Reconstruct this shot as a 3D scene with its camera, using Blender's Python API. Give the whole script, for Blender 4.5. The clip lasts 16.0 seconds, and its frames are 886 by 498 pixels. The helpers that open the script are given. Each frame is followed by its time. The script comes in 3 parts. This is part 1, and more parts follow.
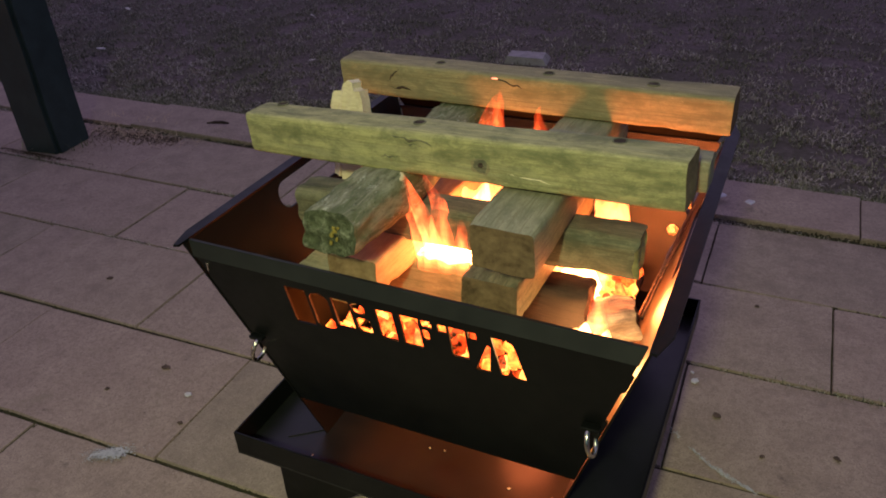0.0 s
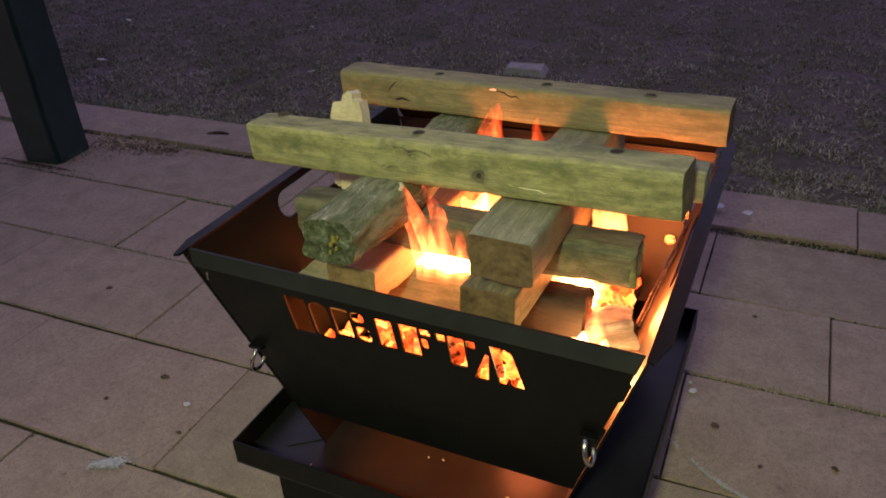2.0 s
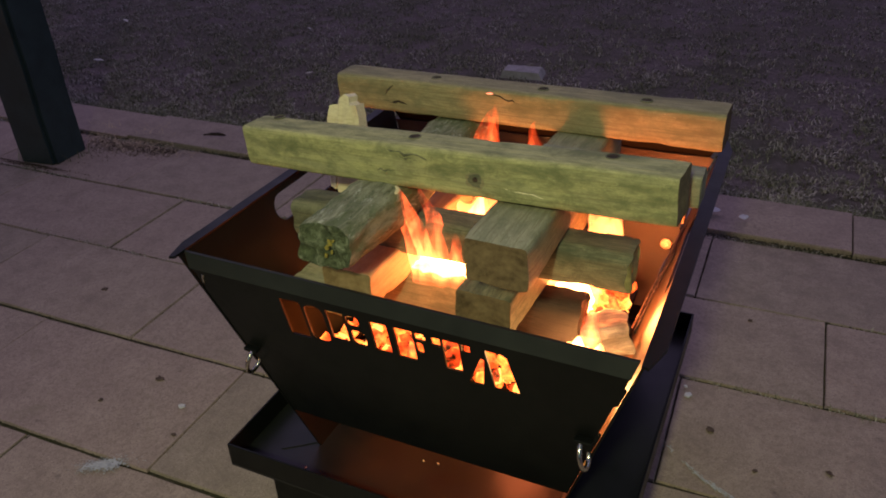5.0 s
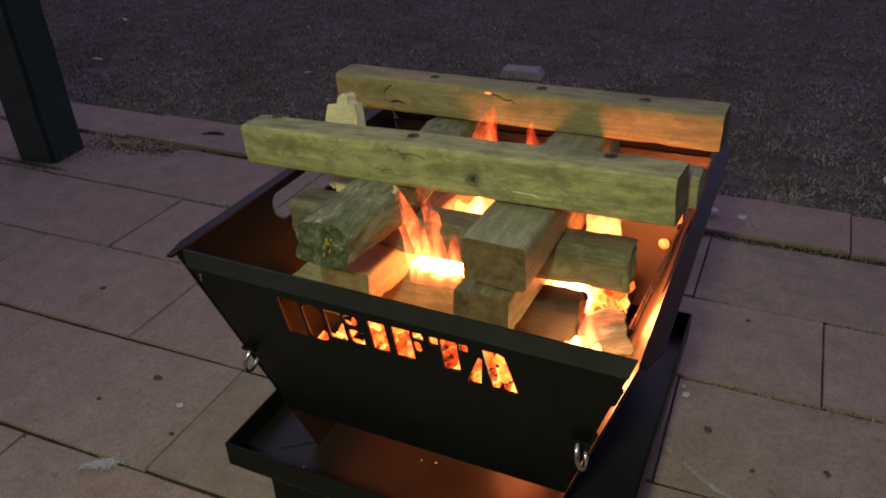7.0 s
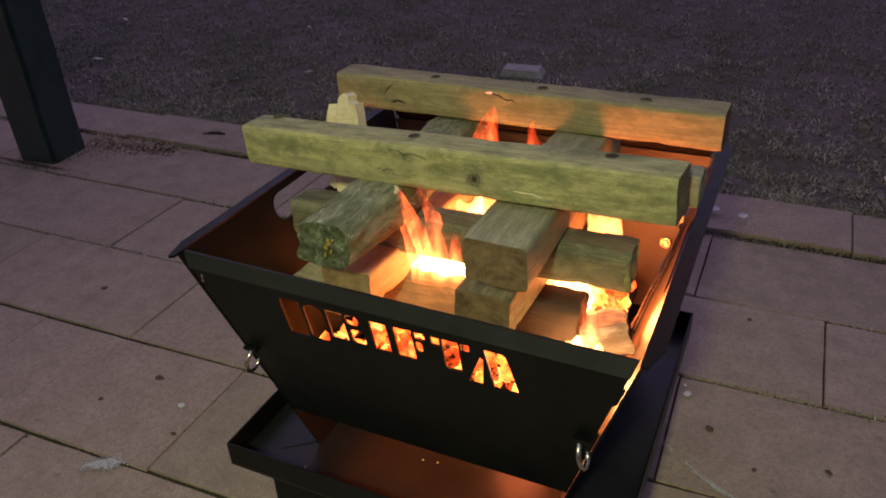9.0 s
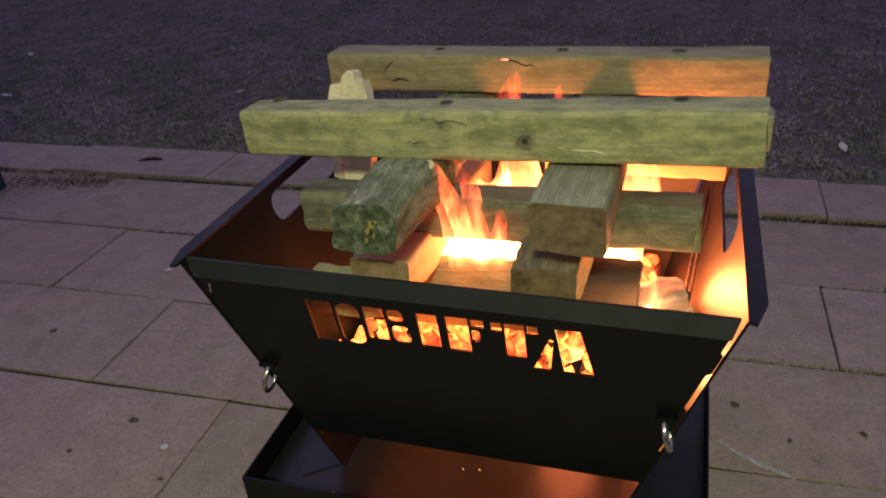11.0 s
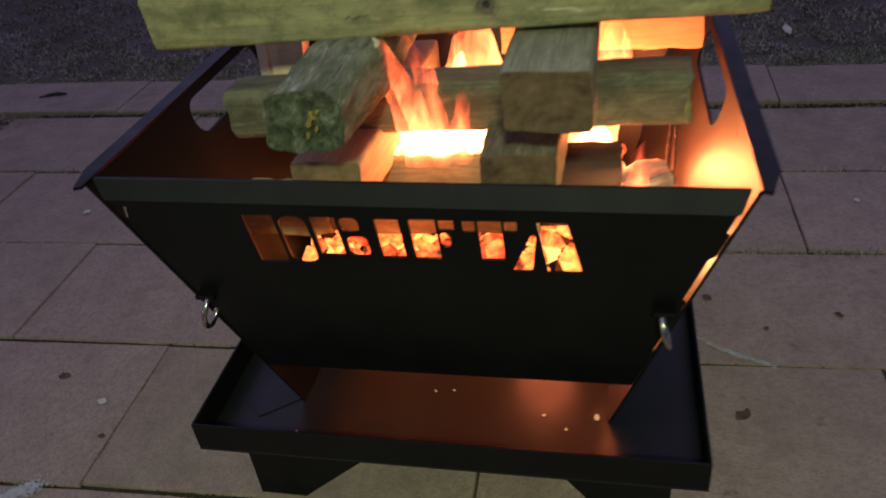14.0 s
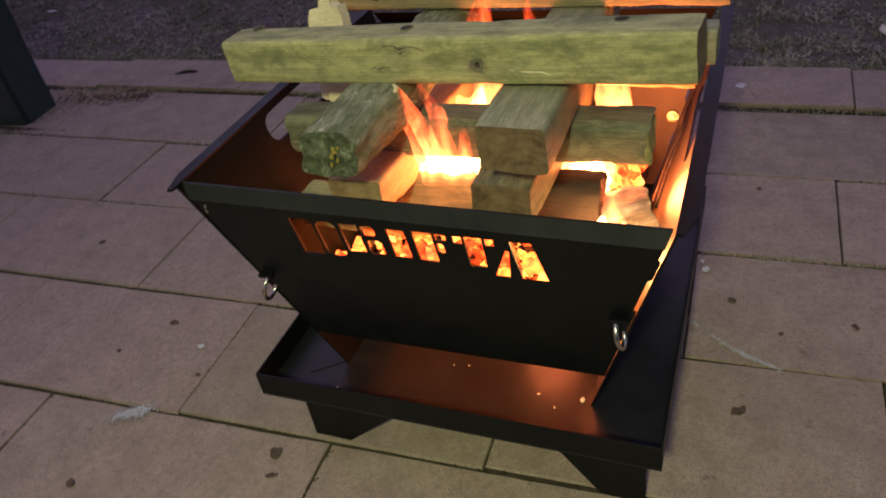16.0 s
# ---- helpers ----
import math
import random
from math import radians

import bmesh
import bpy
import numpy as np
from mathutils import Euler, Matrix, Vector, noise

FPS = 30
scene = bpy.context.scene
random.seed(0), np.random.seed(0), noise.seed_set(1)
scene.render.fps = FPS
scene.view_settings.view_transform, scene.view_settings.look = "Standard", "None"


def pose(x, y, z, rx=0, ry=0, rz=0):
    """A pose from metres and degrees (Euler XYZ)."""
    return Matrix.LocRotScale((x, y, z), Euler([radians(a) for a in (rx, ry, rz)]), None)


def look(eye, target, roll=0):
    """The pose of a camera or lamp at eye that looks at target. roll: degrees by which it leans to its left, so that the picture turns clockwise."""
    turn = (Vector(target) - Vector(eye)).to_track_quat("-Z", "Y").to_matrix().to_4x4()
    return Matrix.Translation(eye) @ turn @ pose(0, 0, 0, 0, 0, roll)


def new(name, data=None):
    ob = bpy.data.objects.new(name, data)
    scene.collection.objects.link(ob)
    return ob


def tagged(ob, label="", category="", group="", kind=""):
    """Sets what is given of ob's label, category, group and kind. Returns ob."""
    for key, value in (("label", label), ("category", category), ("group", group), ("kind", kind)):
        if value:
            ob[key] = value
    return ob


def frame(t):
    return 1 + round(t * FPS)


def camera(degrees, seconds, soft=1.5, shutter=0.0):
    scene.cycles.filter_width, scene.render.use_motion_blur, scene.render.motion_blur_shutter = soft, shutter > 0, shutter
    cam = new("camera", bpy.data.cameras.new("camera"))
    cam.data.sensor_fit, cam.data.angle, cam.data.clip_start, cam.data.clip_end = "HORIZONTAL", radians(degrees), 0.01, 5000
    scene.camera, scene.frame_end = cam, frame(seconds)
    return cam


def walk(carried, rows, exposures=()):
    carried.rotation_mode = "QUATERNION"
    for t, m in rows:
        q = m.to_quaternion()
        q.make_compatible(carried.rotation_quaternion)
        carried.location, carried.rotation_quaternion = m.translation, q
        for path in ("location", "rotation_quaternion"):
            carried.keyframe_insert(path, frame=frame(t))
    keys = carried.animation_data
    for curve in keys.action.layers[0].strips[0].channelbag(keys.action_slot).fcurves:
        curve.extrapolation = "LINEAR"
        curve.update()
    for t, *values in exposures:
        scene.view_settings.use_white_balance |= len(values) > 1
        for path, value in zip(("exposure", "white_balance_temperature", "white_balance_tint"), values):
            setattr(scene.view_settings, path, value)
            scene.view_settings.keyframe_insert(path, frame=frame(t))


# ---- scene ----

Task instructions:
Do not copy the pictures, but repeat every line exactly.

Problem solution:
Reconstruct this shot as a 3D scene with its camera, using Blender's Python API. Give the whole script, for Blender 4.5. The clip lasts 16.0 seconds, and its frames are 886 by 498 pixels. The helpers that open the script are given. Each frame is followed by its time. The script comes in 3 parts. This is part 1, and more parts follow.
0.0 s
2.0 s
5.0 s
7.0 s
9.0 s
11.0 s
14.0 s
16.0 s
# ---- helpers ----
import math
import random
from math import radians

import bmesh
import bpy
import numpy as np
from mathutils import Euler, Matrix, Vector, noise

FPS = 30
scene = bpy.context.scene
random.seed(0), np.random.seed(0), noise.seed_set(1)
scene.render.fps = FPS
scene.view_settings.view_transform, scene.view_settings.look = "Standard", "None"


def pose(x, y, z, rx=0, ry=0, rz=0):
    """A pose from metres and degrees (Euler XYZ)."""
    return Matrix.LocRotScale((x, y, z), Euler([radians(a) for a in (rx, ry, rz)]), None)


def look(eye, target, roll=0):
    """The pose of a camera or lamp at eye that looks at target. roll: degrees by which it leans to its left, so that the picture turns clockwise."""
    turn = (Vector(target) - Vector(eye)).to_track_quat("-Z", "Y").to_matrix().to_4x4()
    return Matrix.Translation(eye) @ turn @ pose(0, 0, 0, 0, 0, roll)


def new(name, data=None):
    ob = bpy.data.objects.new(name, data)
    scene.collection.objects.link(ob)
    return ob


def tagged(ob, label="", category="", group="", kind=""):
    """Sets what is given of ob's label, category, group and kind. Returns ob."""
    for key, value in (("label", label), ("category", category), ("group", group), ("kind", kind)):
        if value:
            ob[key] = value
    return ob


def frame(t):
    return 1 + round(t * FPS)


def camera(degrees, seconds, soft=1.5, shutter=0.0):
    scene.cycles.filter_width, scene.render.use_motion_blur, scene.render.motion_blur_shutter = soft, shutter > 0, shutter
    cam = new("camera", bpy.data.cameras.new("camera"))
    cam.data.sensor_fit, cam.data.angle, cam.data.clip_start, cam.data.clip_end = "HORIZONTAL", radians(degrees), 0.01, 5000
    scene.camera, scene.frame_end = cam, frame(seconds)
    return cam


def walk(carried, rows, exposures=()):
    carried.rotation_mode = "QUATERNION"
    for t, m in rows:
        q = m.to_quaternion()
        q.make_compatible(carried.rotation_quaternion)
        carried.location, carried.rotation_quaternion = m.translation, q
        for path in ("location", "rotation_quaternion"):
            carried.keyframe_insert(path, frame=frame(t))
    keys = carried.animation_data
    for curve in keys.action.layers[0].strips[0].channelbag(keys.action_slot).fcurves:
        curve.extrapolation = "LINEAR"
        curve.update()
    for t, *values in exposures:
        scene.view_settings.use_white_balance |= len(values) > 1
        for path, value in zip(("exposure", "white_balance_temperature", "white_balance_tint"), values):
            setattr(scene.view_settings, path, value)
            scene.view_settings.keyframe_insert(path, frame=frame(t))


# ---- scene ----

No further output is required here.